THE PROBLEM:
Count how many lines of the data below contain the string "rows"; the reply should be that number alone.
^^^^^^^^
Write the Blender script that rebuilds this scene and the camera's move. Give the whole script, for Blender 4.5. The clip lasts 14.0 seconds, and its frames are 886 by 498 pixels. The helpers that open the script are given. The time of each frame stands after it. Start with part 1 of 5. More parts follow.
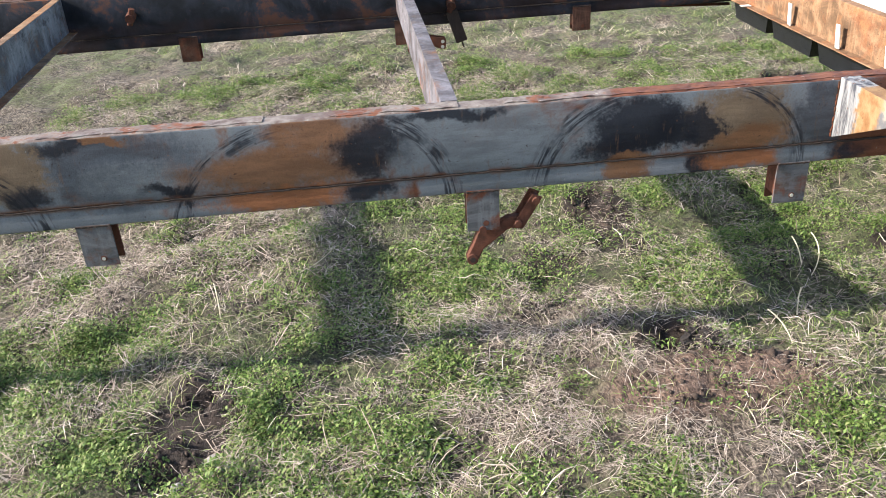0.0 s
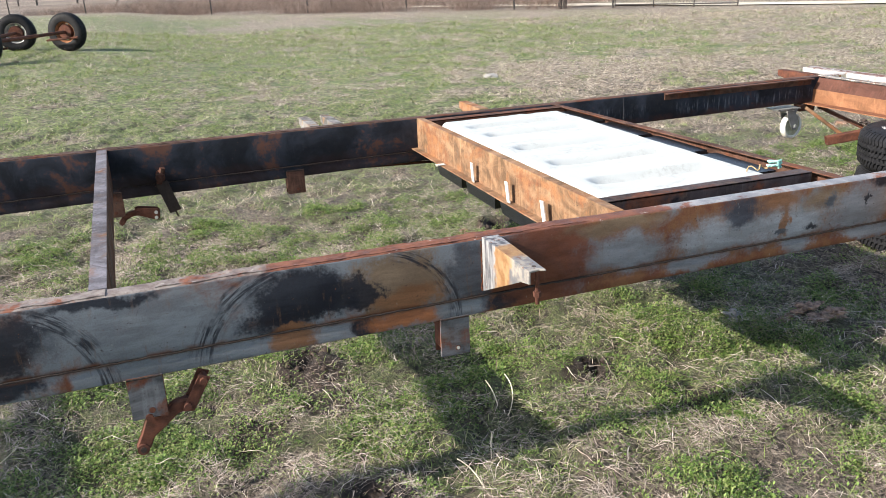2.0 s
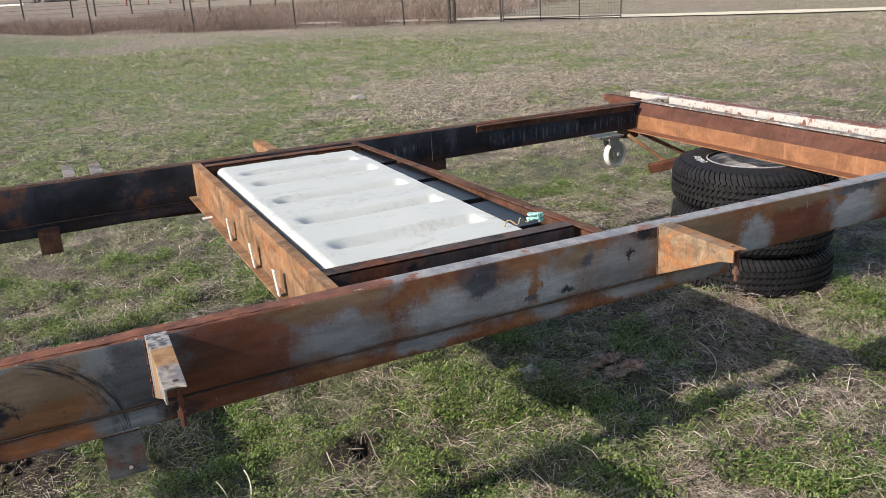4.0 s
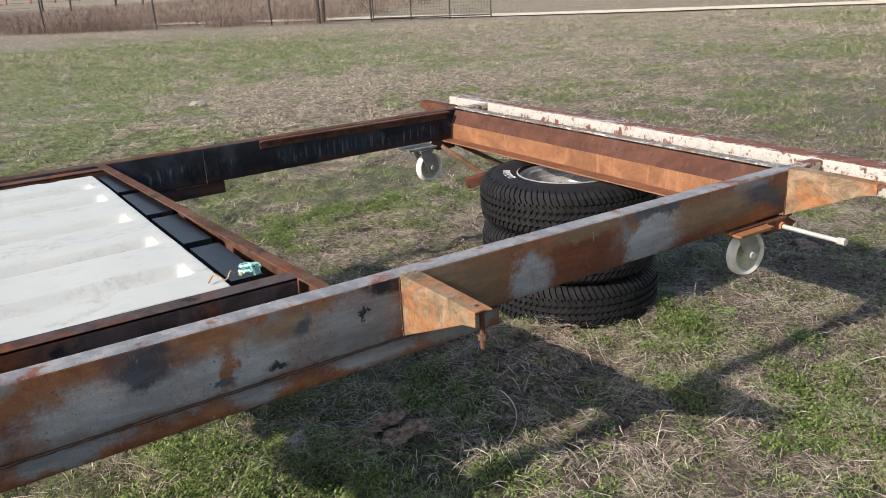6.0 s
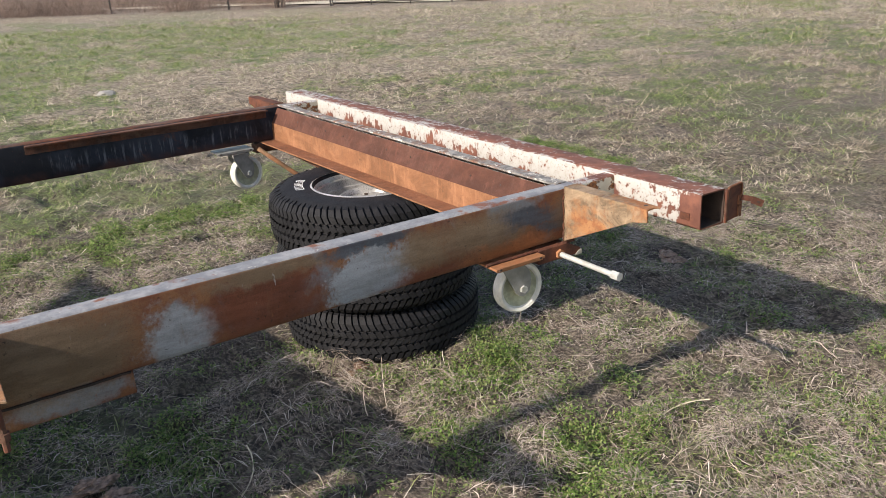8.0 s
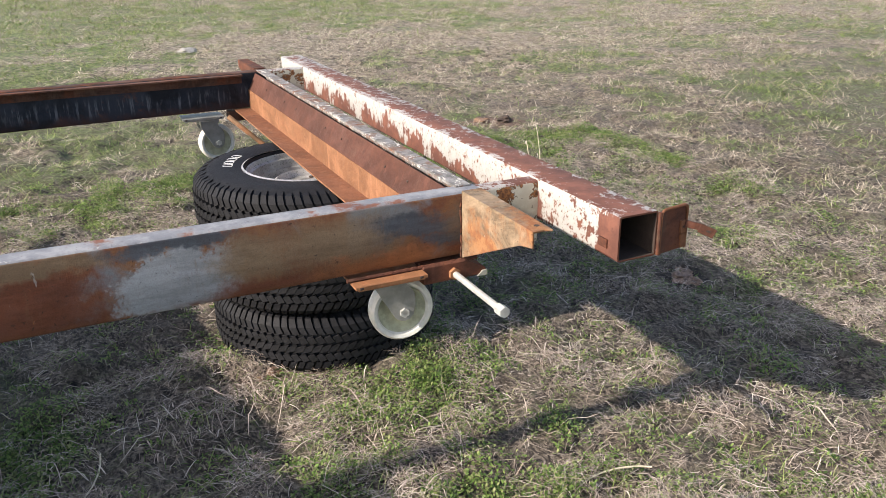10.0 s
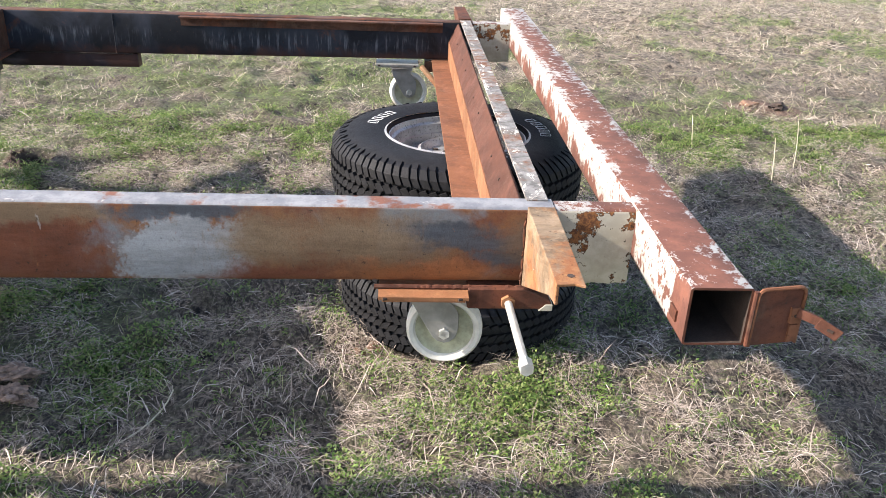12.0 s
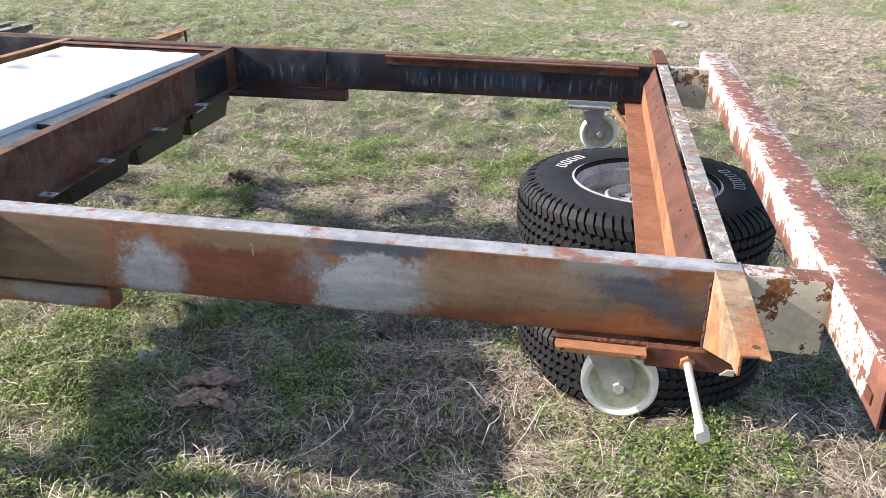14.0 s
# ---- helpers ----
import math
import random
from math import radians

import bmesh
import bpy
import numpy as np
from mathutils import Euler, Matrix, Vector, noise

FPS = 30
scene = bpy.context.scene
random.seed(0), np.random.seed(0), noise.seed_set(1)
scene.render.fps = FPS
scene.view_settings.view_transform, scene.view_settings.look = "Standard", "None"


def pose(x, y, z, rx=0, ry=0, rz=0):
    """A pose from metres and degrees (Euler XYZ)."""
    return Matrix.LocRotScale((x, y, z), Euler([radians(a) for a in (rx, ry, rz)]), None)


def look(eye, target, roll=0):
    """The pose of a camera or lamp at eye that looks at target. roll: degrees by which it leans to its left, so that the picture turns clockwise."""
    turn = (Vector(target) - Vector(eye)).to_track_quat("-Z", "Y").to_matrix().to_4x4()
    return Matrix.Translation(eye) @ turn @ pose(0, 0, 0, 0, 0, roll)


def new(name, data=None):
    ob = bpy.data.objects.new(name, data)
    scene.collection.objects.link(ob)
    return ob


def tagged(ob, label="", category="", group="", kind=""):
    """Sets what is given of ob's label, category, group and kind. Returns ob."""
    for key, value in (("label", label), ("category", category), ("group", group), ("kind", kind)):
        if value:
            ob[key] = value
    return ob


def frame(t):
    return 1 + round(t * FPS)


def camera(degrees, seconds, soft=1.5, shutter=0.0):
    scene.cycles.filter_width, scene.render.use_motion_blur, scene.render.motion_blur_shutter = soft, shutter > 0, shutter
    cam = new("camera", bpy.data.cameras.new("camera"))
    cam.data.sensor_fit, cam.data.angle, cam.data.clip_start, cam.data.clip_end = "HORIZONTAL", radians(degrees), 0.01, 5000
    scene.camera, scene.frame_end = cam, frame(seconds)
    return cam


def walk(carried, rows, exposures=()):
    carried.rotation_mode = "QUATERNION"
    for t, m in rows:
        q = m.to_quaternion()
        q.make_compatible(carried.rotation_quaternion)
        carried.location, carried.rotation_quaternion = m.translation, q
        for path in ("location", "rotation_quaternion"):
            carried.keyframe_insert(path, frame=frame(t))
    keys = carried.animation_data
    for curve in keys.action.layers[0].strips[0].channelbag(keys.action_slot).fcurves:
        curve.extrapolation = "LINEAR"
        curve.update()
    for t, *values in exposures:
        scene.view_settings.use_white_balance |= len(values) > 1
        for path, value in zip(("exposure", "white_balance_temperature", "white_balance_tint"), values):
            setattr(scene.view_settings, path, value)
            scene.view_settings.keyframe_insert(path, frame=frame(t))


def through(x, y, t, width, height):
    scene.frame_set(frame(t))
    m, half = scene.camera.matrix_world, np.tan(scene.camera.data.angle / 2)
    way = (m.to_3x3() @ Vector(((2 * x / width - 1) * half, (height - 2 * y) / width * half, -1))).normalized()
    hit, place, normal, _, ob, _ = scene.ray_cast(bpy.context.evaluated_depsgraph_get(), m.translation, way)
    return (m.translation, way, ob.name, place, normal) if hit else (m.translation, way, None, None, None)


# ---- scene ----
cam = camera(56.6, 14.0, 0.6)
PATH = [
    (0, (0.194, -0.048, 1.484), (0.303, 1.714, 0.545), -3.3),
    (0.5, (0.226, -0.05, 1.485), (0.318, 1.732, 0.583), -3.6),
    (1, (0.304, -0.091, 1.499), (0.494, 1.703, 0.636), -4.0),
    (1.2, (0.34, -0.11, 1.509), (0.606, 1.682, 0.661), -3.2),
    (1.5, (0.403, -0.144, 1.528), (0.738, 1.678, 0.776), -2.9),
    (1.7, (0.466, -0.134, 1.541), (0.848, 1.690, 0.842), -3.1),
    (2, (0.564, -0.108, 1.55), (1.176, 1.682, 0.902), -2.6),
    (2.5, (0.772, 0.015, 1.555), (1.563, 1.733, 0.906), -1.2),
    (2.7, (0.835, 0.053, 1.563), (1.661, 1.753, 0.911), -0.9),
    (4.8, (1.565, 0.044, 1.584), (2.368, 1.771, 0.972), -4.6),
    (5, (1.631, 0.086, 1.567), (2.508, 1.773, 0.95), -4.0),
    (5.5, (1.845, 0.27, 1.541), (2.88, 1.86, 0.908), -2.5),
    (6, (1.997, 0.316, 1.52), (3.021, 1.909, 0.877), -3.0),
    (6.5, (2.252, 0.218, 1.513), (3.253, 1.824, 0.866), -3.0),
    (7, (2.454, 0.149, 1.52), (3.415, 1.778, 0.869), -3.9),
    (7.5, (2.674, 0.201, 1.485), (3.661, 1.809, 0.822), -3.5),
    (7.8, (2.826, 0.286, 1.457), (3.879, 1.853, 0.797), -1.5),
    (7.9, (2.876, 0.28, 1.461), (3.939, 1.833, 0.785), -2.5),
    (8, (2.926, 0.269, 1.466), (3.969, 1.835, 0.788), -2.9),
    (8.5, (3.067, 0.25, 1.449), (4.066, 1.841, 0.764), -2.5),
    (8.7, (3.151, 0.219, 1.43), (4.125, 1.825, 0.743), -2.1),
    (10.8, (3.949, 0.485, 1.364), (4.591, 2.209, 0.579), 0.2),
    (11, (4.009, 0.518, 1.36), (4.594, 2.251, 0.55), 0.6),
    (11.5, (4.178, 0.564, 1.373), (4.441, 2.364, 0.539), 1.1),
    (12, (4.253, 0.552, 1.391), (4.366, 2.361, 0.544), 2.3),
    (12.5, (4.26, 0.537, 1.404), (4.216, 2.341, 0.54), 1.7),
    (13, (4.268, 0.536, 1.421), (4.14, 2.329, 0.544), 1.3),
    (13.5, (4.262, 0.535, 1.44), (4.063, 2.329, 0.581), 1.2),
    (14, (4.246, 0.531, 1.443), (3.925, 2.338, 0.648), 0.9),
]
EXPOSURES = [(0, 1.28, 6750, 10), (1.5, 1.20, 6750, 10), (2.0, 1.10, 6800, 10), (2.5, 0.72, 6900, 11), (5.0, 0.56, 7000, 11), (7.5, 0.60, 7100, 12), (8.5, 0.79, 7050, 12), (11.0, 1.06, 6950, 13), (12.5, 1.44, 6850, 13), (14.0, 1.43, 6850, 13)]
walk(cam, [(t, look(eye, target, roll)) for t, eye, target, roll in PATH], EXPOSURES)

# ---- world, sun ----
SUN_DIR = Vector((1.67, 0.12, -1.0)).normalized()
world = bpy.data.worlds.new("world")
scene.world = world
world.use_nodes = True
wn = world.node_tree.nodes
sky = wn.new("ShaderNodeTexSky")
sky.sky_type = "NISHITA"
sky.sun_disc = False
sky.sun_elevation = radians(31)
sky.sun_rotation = math.atan2(-SUN_DIR.x, -SUN_DIR.y)
sky.dust_density = 1.2
world.node_tree.links.new(sky.outputs[0], wn["Background"].inputs[0])
wn["Background"].inputs[1].default_value = 0.142
sun_data = bpy.data.lights.new("sun", "SUN")
sun_data.energy = 5.0
sun_data.angle = radians(0.53)
sun_data.color = (1.0, 0.95, 0.88)
sun = new("sun", sun_data)
sun.matrix_world = look((0, 0, 0), SUN_DIR)


# ---- materials ----
class Mat:
    """A small writer of node materials."""

    def __init__(self, name, rough=0.7, metal=0.0):
        self.m = bpy.data.materials.new(name)
        self.m.use_nodes = True
        self.nt = self.m.node_tree
        self.bsdf = self.nt.nodes["Principled BSDF"]
        self.bsdf.inputs["Roughness"].default_value = rough
        self.bsdf.inputs["Metallic"].default_value = metal
        self.pos = self.nt.nodes.new("ShaderNodeNewGeometry").outputs["Position"]

    def put(self, socket, value):
        if isinstance(value, bpy.types.NodeSocket):
            self.nt.links.new(value, socket)
        elif isinstance(value, (tuple, list)) and len(value) == 3 and socket.type == "RGBA":
            socket.default_value = (*value, 1)
        else:
            socket.default_value = value

    def node(self, kind, **inputs):
        return self.nt.nodes.new(kind)

    def math(self, op, a, b=0.0, c=0.0, clamp=False):
        n = self.nt.nodes.new("ShaderNodeMath")
        n.operation, n.use_clamp = op, clamp
        for s, v in zip(n.inputs, (a, b, c)):
            self.put(s, v)
        return n.outputs[0]

    def vmath(self, op, a, b=(0, 0, 0)):
        n = self.nt.nodes.new("ShaderNodeVectorMath")
        n.operation = op
        self.put(n.inputs[0], a)
        self.put(n.inputs[1], b)
        return n.outputs["Value"] if op in ("LENGTH", "DISTANCE") else n.outputs[0]

    def stretch(self, scale, shift=(0, 0, 0), source=None):
        return self.vmath("ADD", self.vmath("MULTIPLY", source or self.pos, scale), shift)

    def noise(self, scale, detail=4.0, rough=0.6, vec=None, warp=0.0, colour=False):
        n = self.nt.nodes.new("ShaderNodeTexNoise")
        self.put(n.inputs["Vector"], vec or self.pos)
        for k, v in (("Scale", scale), ("Detail", detail), ("Roughness", rough), ("Distortion", warp)):
            n.inputs[k].default_value = v
        return n.outputs["Color" if colour else "Fac"]

    def ramp(self, fac, lo, hi, a=0.0, b=1.0):
        n = self.nt.nodes.new("ShaderNodeMapRange")
        n.interpolation_type = "SMOOTHSTEP"
        for s, v in zip(n.inputs, (fac, lo, hi, a, b)):
            self.put(s, v)
        return n.outputs[0]

    def mix(self, fac, a, b):
        n = self.nt.nodes.new("ShaderNodeMix")
        n.data_type = "RGBA"
        self.put(n.inputs[0], fac)
        self.put(n.inputs[6], a)
        self.put(n.inputs[7], b)
        return n.outputs[2]

    def axes(self, vec=None):
        n = self.nt.nodes.new("ShaderNodeSeparateXYZ")
        self.put(n.inputs[0], vec or self.pos)
        return n.outputs

    def island(self):
        return self.nt.nodes.new("ShaderNodeNewGeometry").outputs["Random Per Island"]

    def done(self, colour, rough=None, bump=None, strength=0.3, dist=0.002):
        self.put(self.bsdf.inputs["Base Color"], colour)
        if rough is not None:
            self.put(self.bsdf.inputs["Roughness"], rough)
        if bump is not None:
            n = self.nt.nodes.new("ShaderNodeBump")
            n.inputs["Strength"].default_value = strength
            n.inputs["Distance"].default_value = dist
            self.put(n.inputs["Height"], bump)
            self.nt.links.new(n.outputs[0], self.bsdf.inputs["Normal"])
        return self.m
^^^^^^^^
TASK RESULT:
2